Concernant les majeurs faisant l'objet d'une mesure de protection juridique avec représentation à la personne, le juge des tutelles n’interviendra que lorsque la personne concernée n’aura pas la faculté de consentir. Dans ce cas, le juge des tutelles sera en mesure d’autoriser le prélèvement après avis de la personne en charge de la mesure de protection et du comité d’experts. Si le bénéficiaire n’est autre que l’un des parents ou la personne chargée de la mesure de protection, un administrateur ad hoc sera nommé.  
 
Don d’organes, de tissu, cellules ou de produits du corps humain des majeurs protégés
En matière de don d’organes, de tissus, de cellules, ou de tout produit du corps humain, l’article 7 du projet de loi distingue les majeurs faisant l’objet d’une mesure de protection juridique avec représentation à la personne, soumis à des régimes dérogatoires, des autres majeurs protégés qui se verront appliquer le droit commun (TA AN n° 2243, 2018-2019, art. 7).

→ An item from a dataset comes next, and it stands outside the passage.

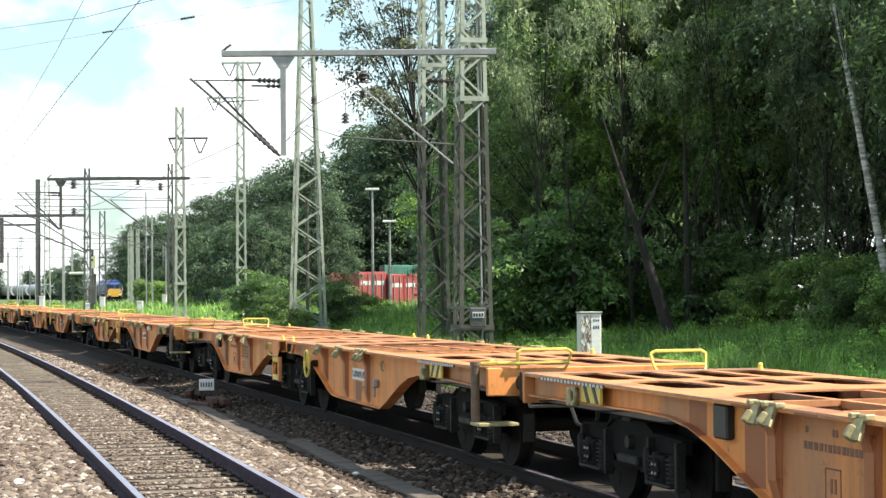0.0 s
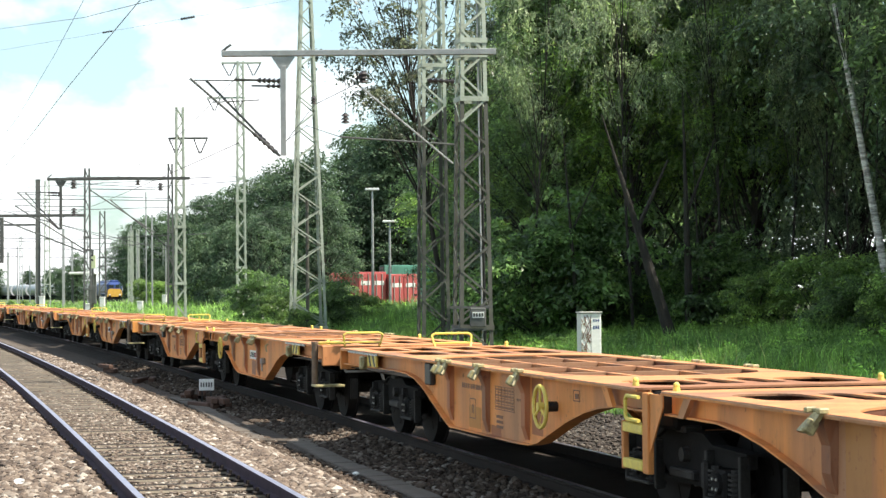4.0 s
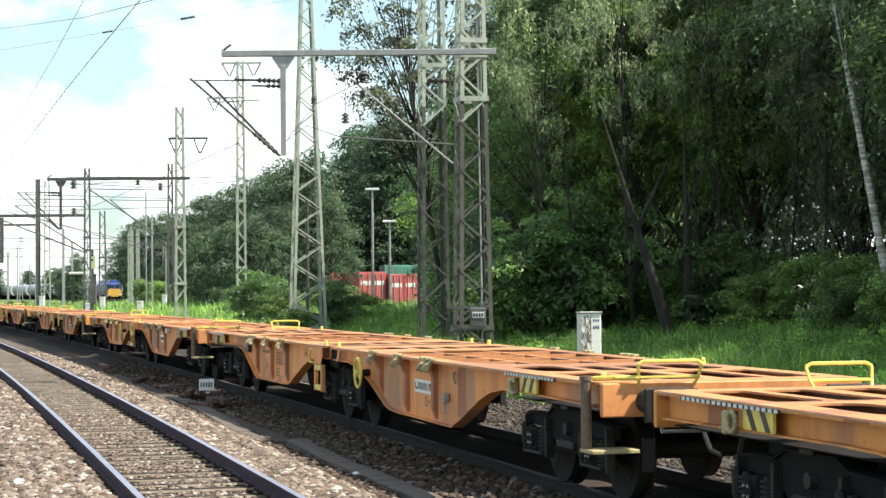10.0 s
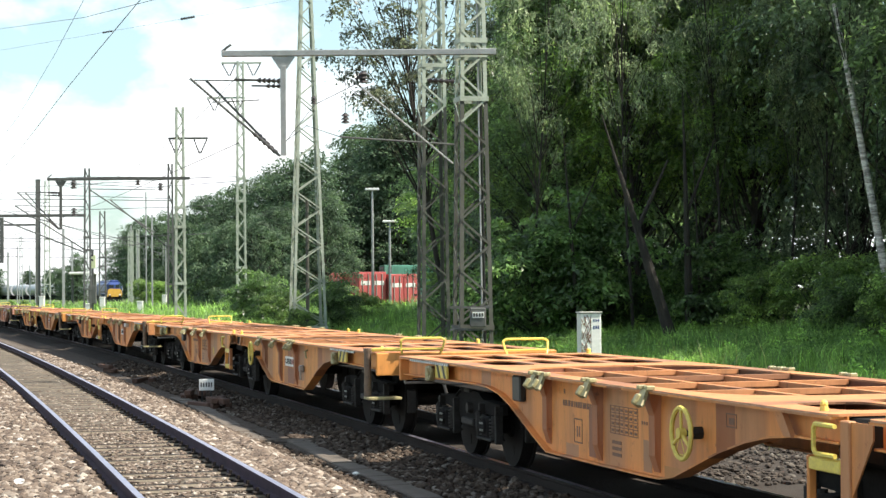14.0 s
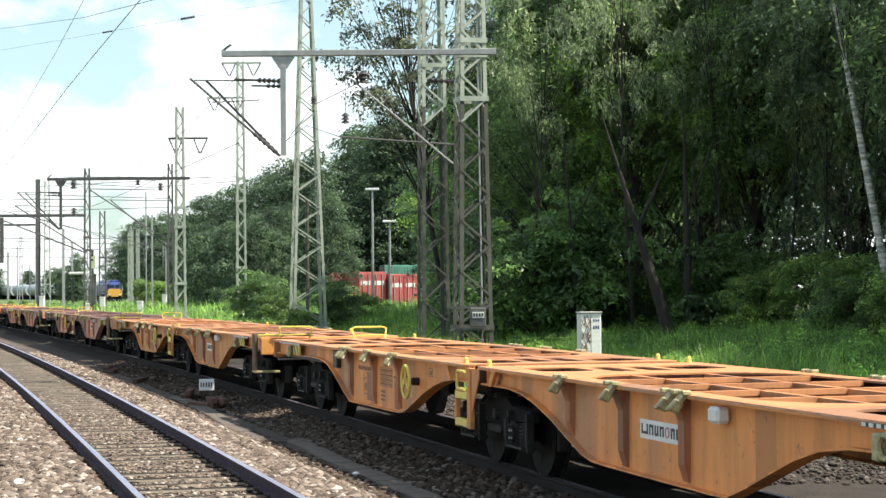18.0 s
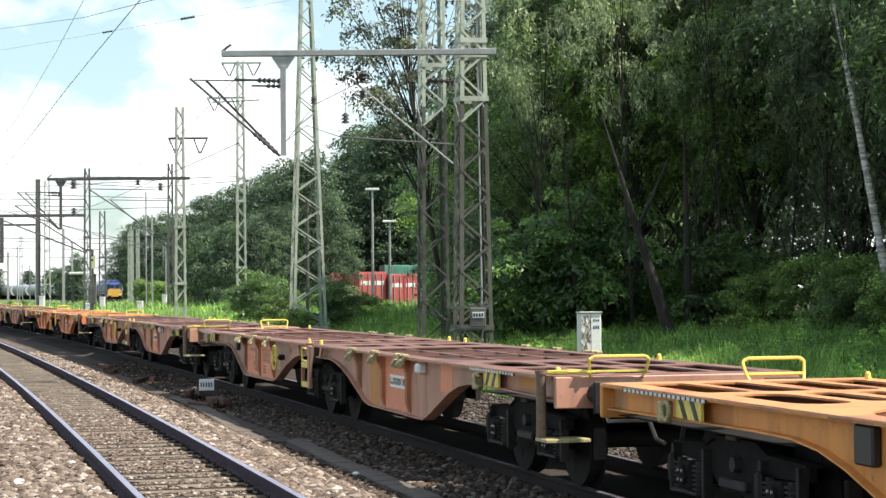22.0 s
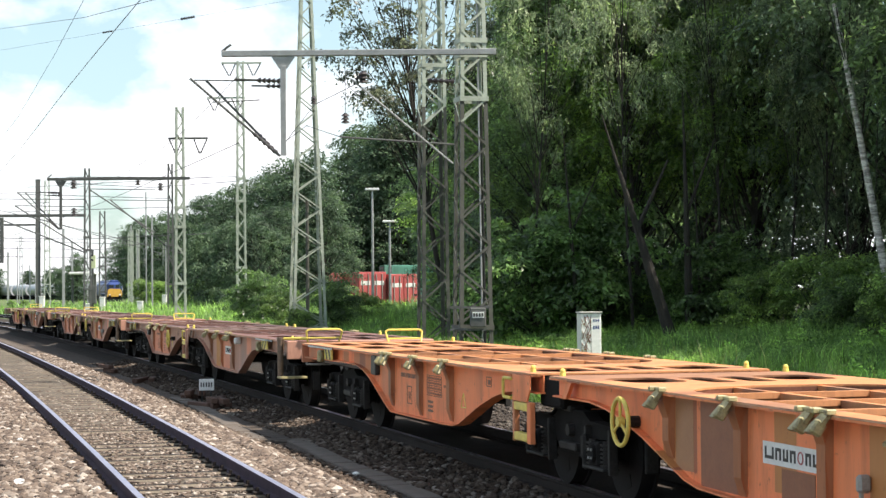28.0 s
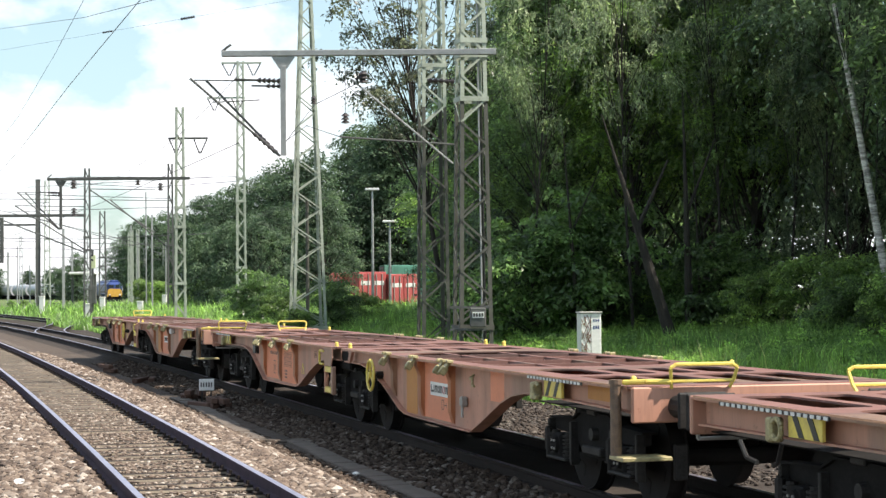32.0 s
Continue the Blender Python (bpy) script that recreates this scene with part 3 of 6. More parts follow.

Le projet de loi modifie également l’article L. 1232-2 du Code de la santé publique relatif au prélèvement d’organes post mortem. Il prévoit que tous les majeurs, protégés ou non, seront soumis au régime de droit commun. Ils se verront ainsi appliquer la règle du consentement présumé au don, sauf s’ils ont fait part de leur refus dans le registre national prévu à cet effet. Dans son avis relatif à ce projet de loi, le Défenseur des droits a salué cette avancée : « cela permet d’une part, de mettre en cohérence les dispositions du Code de la santé publique avec le Code civil, notamment son article 418, qui prévoit que la mission de la personne chargée de la mesure de protection prend fin au décès du majeur, et d’autre part, d’éviter de faire prévaloir l’avis d’un tiers, quand bien même il serait chargé de sa représentation, sur celui du majeur décédé » (Défenseur des droits, avis n°19-11, 5 sept. 2019).
 
Prélèvement d’organes dans l’intérêt thérapeutique de la personne à l’occasion d’une intervention chirurgicale
Quant au prélèvement d’organes dans l’intérêt thérapeutique de la personne à l’occasion d’une intervention chirurgicale (CSP art. L. 1235-2 ), les personnes faisant l’objet d’une protection juridique sur leurs biens relèveront du droit commun, c’est-à-dire qu’en l’absence d’opposition de leur part, le prélèvement pourra avoir lieu.  

En revanche, les personnes concernées par une protection juridique avec représentation à la personne seront soumises à un régime dérogatoire. En effet, l’utilisation ultérieure de leurs organes sera subordonnée à l’absence d’opposition de la personne chargée de la mesure de protection (TA AN n° 2243, 2019-2020, art. 7).
 
 
 Prochaine étape, le vote du texte en séance solennelle le 15 octobre.